Inglewood native Jamal Hill, who suffers from a muscle disorder, is motivating others to be their best while he trains for the Tokyo 2020 Paralympics Games.
Swim Up Hill - A short doc on US Paralympic Swimmer, Jamal Hill from John Duarte on Vimeo.
By Jason Lewis
Swimmer Jamal Hill has big dreams, and that is going to lead him to Tokyo to compete on the world stage in the 2020 Paralympic Games.
On first sight, Hill appears to be a very well-built elite athlete. He’s just as muscular and sleek as any other swimmer. But he suffers from Charcot-Marie-Tooth disease, which is an inherited disorder that causes nerve damage, mostly in the arms and legs.
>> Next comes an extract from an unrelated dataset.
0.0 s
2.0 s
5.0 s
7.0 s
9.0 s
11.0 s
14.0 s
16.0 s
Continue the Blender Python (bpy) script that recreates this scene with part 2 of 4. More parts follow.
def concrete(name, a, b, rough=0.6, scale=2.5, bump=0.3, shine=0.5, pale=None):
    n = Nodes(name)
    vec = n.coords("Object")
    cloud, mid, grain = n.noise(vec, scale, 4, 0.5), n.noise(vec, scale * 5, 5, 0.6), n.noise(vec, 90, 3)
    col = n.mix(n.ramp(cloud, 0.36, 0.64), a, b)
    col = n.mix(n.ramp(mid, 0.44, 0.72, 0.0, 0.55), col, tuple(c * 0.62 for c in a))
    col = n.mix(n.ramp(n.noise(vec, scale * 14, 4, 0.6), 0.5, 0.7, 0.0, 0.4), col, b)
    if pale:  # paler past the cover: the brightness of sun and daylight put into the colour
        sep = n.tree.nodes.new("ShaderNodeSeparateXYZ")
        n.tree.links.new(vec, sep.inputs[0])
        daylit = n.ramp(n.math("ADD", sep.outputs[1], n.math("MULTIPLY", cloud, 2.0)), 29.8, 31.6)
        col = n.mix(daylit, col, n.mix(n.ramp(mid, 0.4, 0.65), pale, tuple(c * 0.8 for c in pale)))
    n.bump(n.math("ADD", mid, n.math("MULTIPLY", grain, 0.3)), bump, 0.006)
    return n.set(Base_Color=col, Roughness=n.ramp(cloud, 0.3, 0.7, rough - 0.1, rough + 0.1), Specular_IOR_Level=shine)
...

This results in smaller, weaker muscles; loss of sensation and muscle contractions, and difficulty walking.
“It runs in my family,” Hill said. “It affects my mom a little bit. It affects my uncles pretty heavily. Essentially my motor neurons in my outer extremities, from my elbow to my fingertips and from my kneecaps all the way to my toes gives me a lot of problems.”
This disorder used to mentally and emotionally bother Hill.
“People see me and they're like, ‘wow you look so strong, I can't even imagine that there's something wrong with you,’” he said. “For a long time it was a point of shame for me. I never talked about it. I knew that I didn't want to be handicapped by it, but I also did a lot of emotional and mental handicapping on myself. I felt cursed.”
Earlier this year, Hill decided to start talking about it with other people who are affected by the disorder, and it has greatly encouraged him to stay positive. And in turn, he has also helped others who have the disorder to follow their dreams.
“One in 2,000 people have Charcot-Marie-Tooth disease,” he said. “There's tons of people around the world that I've been able to converse with, that I've been able to relate with, and that I've been able to give hope to. I've been able to tell people that I know that this is how it is and we all wish that we could change it but it doesn't have to stop us. We have to change here and we have to adapt there, but you’re no less human, you’re no less of a person, you’re no less deserving, and you’re definitely no less capable.”
Hill has adapted to the disorder by learning to recruit other muscles to propel himself through the water at a high rate of speed.
“I don't like to call it a handicap,” he said. “I call it concentrated energy. Like a superhero, like Daredevil. He lost his eyesight but then he had super senses.”
Hill has grown up in the swimming pool. His mother did not learn how to swim as a child, so when he was young, she signed them up for mommy and me swimming classes. He grew up near Crenshaw Boulevard and Imperial Highway in Inglewood, and he frequently swam at the Westchester YMCA and the Lou Dantzler Boys and Girls Club in South Los Angeles. He competed on the swim team at Serra High School in Gardena, which earned him a scholarship to Hiram College in Ohio.
While in Ohio, Hill studied physics, in which several of his family members work. He has uncles who are members of the Los Angeles Council of Black Professional Engineers, and he attended their Excell program at Cal State Dominguez Hills.
After competing in college for two years, Hill decided that he wanted to be trained by the best swim coaches in the nation. He landed on USC’s Trojan Elite team, which is a post-graduate, professional swim team.
“I'm swimming with Olympians, former Olympians, some of the fastest swimmers in the world,” he said. “I’m picking up lots of knowledge and I'm learning.”
Currently Hill is being trained by Wilma Wong, who coaches nationally ranked swimmers at the Boys & Girls club in Pasadena. Under Wong’s guidance, Hill is the top ranked Paralympian in the nation in the 50-meter freestyle and No. 13 in the world.
Besides the goal of competing in the Paralympics, Hill is also an inspirational speaker and he has the goal of teaching one million people how to swim. He plans to personally teach as many people as possible, and also influences the masses to take swimming lessons. He started a marketing company called Swim Up Hill to help people find classes, and help swimming programs promote their lessons to the public.
Hill has turned his disorder from a negative into a positive to help people with their own issues.
“The things that we think are holding us back, that are these curses on us, that we just wish weren't there. The things that we wish we could wish away are there for a reason,” he said. “We need to wish that we knew how to use them.”